Tough luck. No skiing today for us and, it turned out, for most of the rest of the people who had traveled up north for a holiday weekend. Over on the mountain — actually over on where we thought the mountain might be, but for the fog — there was little activity. On closer inspection we did see three people coming down the slopes. The word fools passed our lips.
What we did that morning was take a walk. It was actually three walks. The first was in the snow. The second was in the rain. The third was in the slush. By the time we returned to the house, we were soaked to the bone. Soaked — but happy. We had been outdoors. We got some exercise. We got to describe some other people as fools. We had that heady feeling or relief that those fools were not related to us. Other times they were.
Then we had lunch. Hot chocolate, later. A little nap. Some reading by the fire. A lot of tending to the fire. That is what you do with a rainy/snowy/slushy day in ski country. You don’t ski. You relax.
There was a time when I reacted with anger, or maybe just profound irritation, when I heard raindrops on the roof in January. I knew, of course, that skiing that day was a fantasy, and I amused or comforted myself with the notion — purely of my imagination, with no scientific evidence whatsoever or even observation — that the skiing was always great the day after a good rain.
For years I comforted myself with that conceit. My kids didn’t contradict me; those were the years (and there weren’t many of them) when they thought old Dad knew what he was talking about. My wife didn’t contradict me; she knew that was pointless, for the only household subject in which my knowledge and wisdom trumped hers was skiing. Skiing is great after a rain? What’s the harm in believing that?
This last coronavirus year we all had a chance to test the principle that a lost ski day didn’t mean a lost day. Most of us felt an actual ski day that involved social distancing and putting on our boots on a lawn chair in the parking lot was not the sort of ski day we dream about in August. So we did a lot of sitting, and yearning, and maybe venturing out to the slopes on a weekend day when no one was around.

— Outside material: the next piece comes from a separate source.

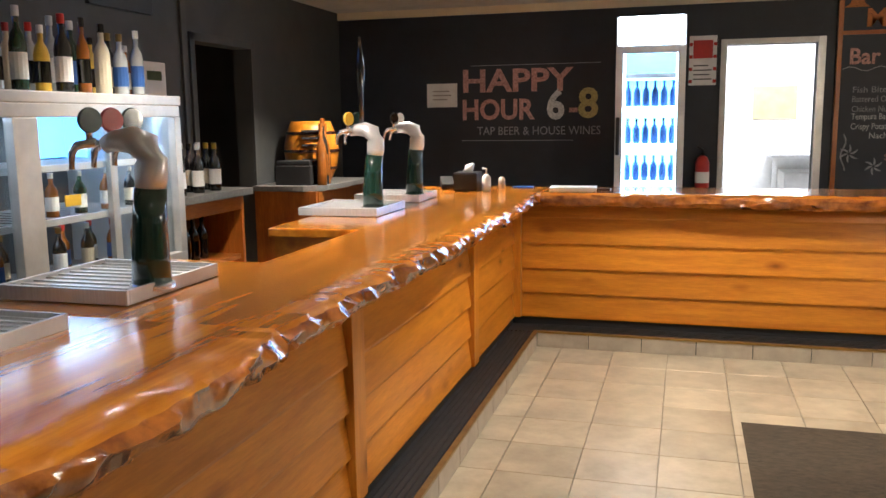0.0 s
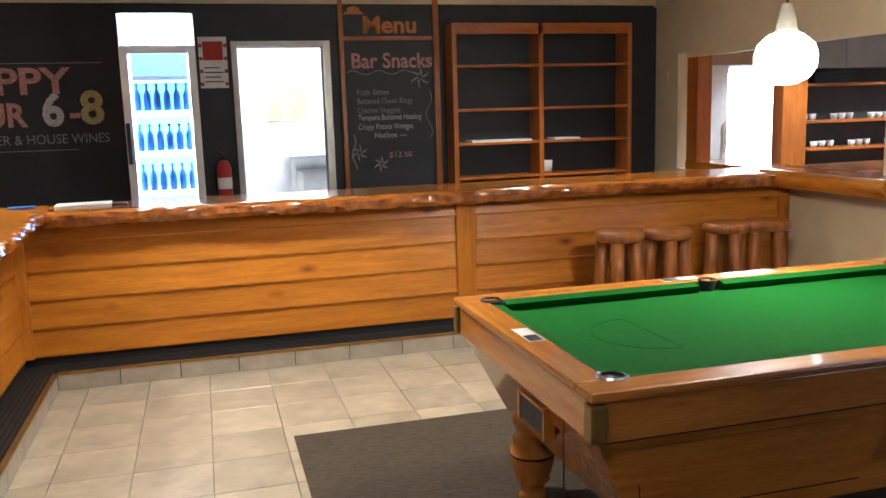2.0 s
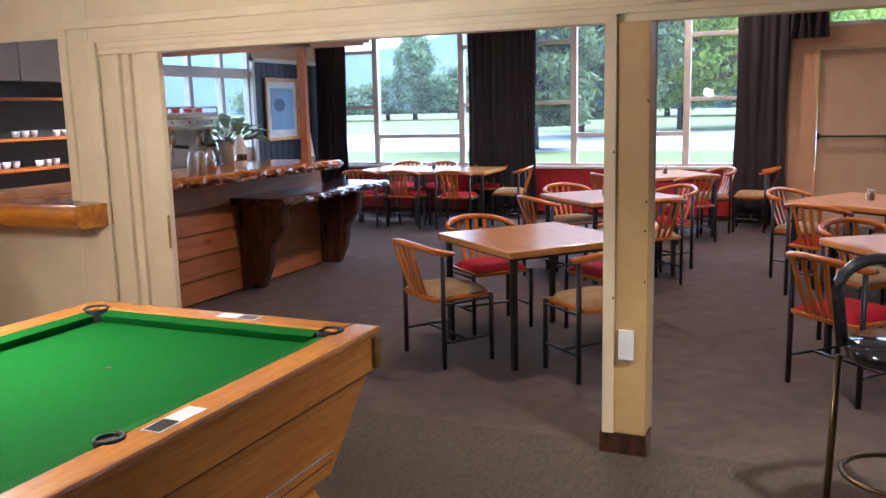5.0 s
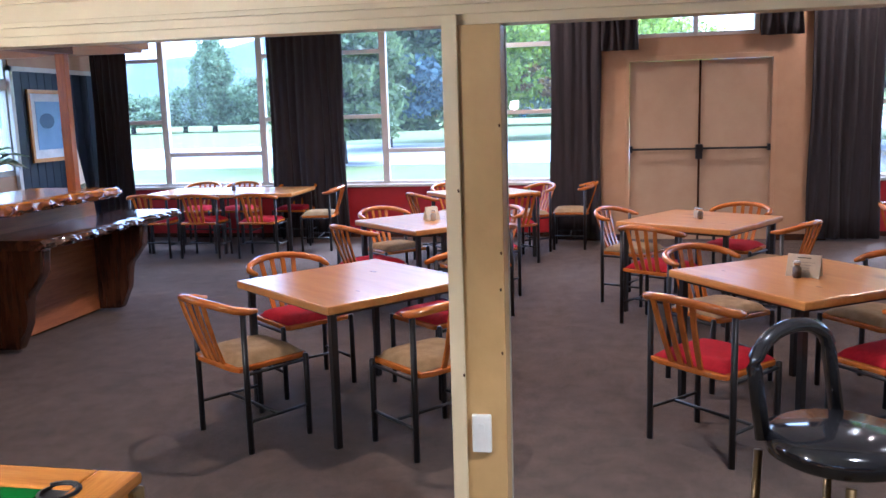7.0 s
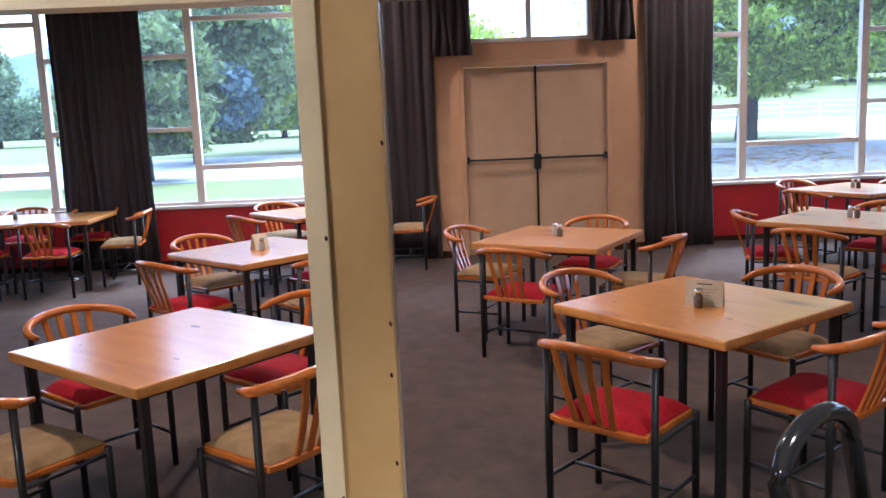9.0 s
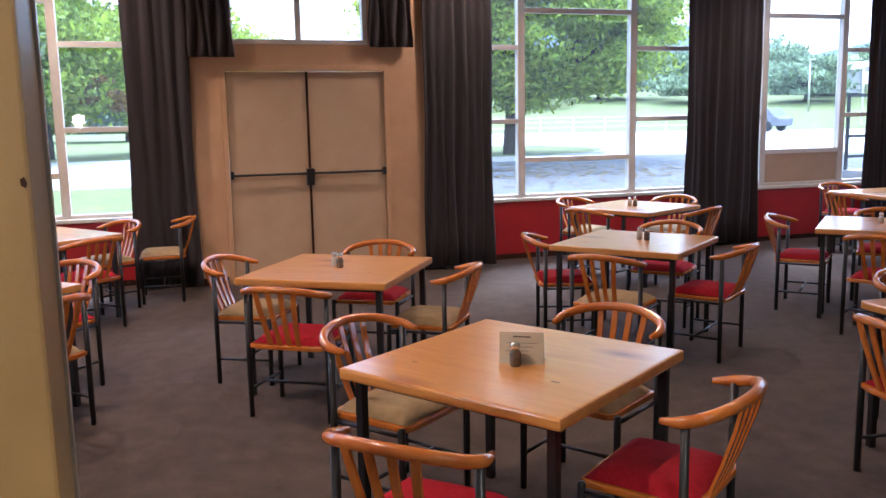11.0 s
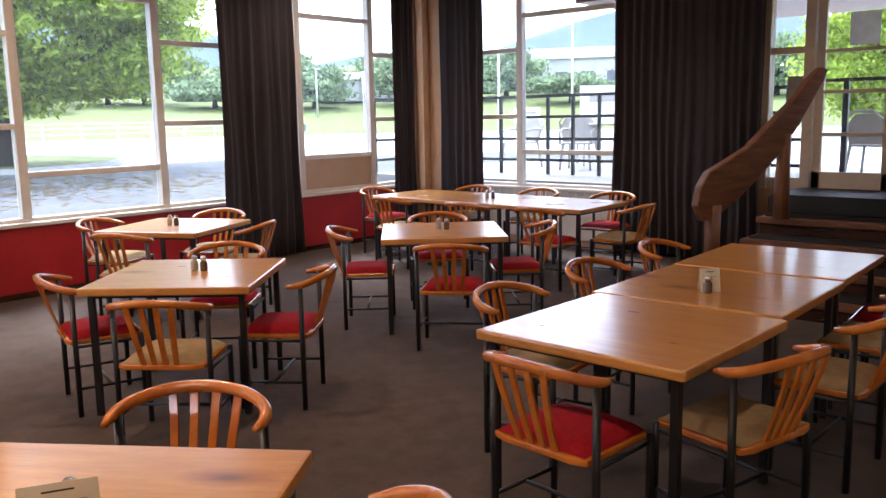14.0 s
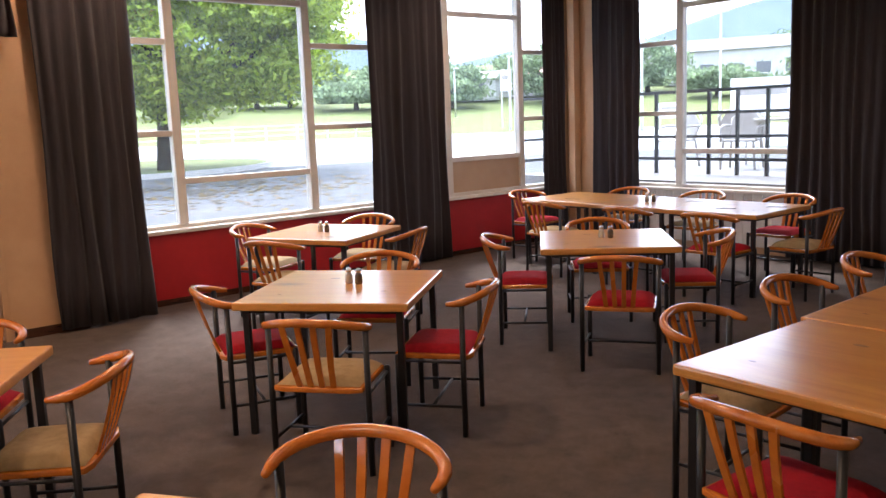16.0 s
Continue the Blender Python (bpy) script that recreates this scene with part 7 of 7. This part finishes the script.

But it wasn’t the usual routine. But in experiencing a different routine, we came to understand something profound, that the old routine was not so much a routine as a reverie. It reminded us how great were ordinary ski days, how terrific were the mornings when we awakened to see a fresh blanket of snow, how fabulous it was to crowd into a tram at Cannon, or to ride the chair with strangers at Bretton Woods, or to see the single chair over at Mad River as an antique rather than as a prescription for COVID safety.
We learned a lot in the virus year, just as we learned a lot in the days when the rains came and some old codger tried to convince others that the skiing was fabulous the day after a rain. But we learned, too, that the skiing was fabulous the year after the virus.
It wasn’t a lost year, just as my wintry-mix day wasn’t lost. Both were investments. Investments in hope, and dreams, and in the knowledge that better days were coming. The skiing is great the day after a hard rain. The skiing is great the year after a cruel virus.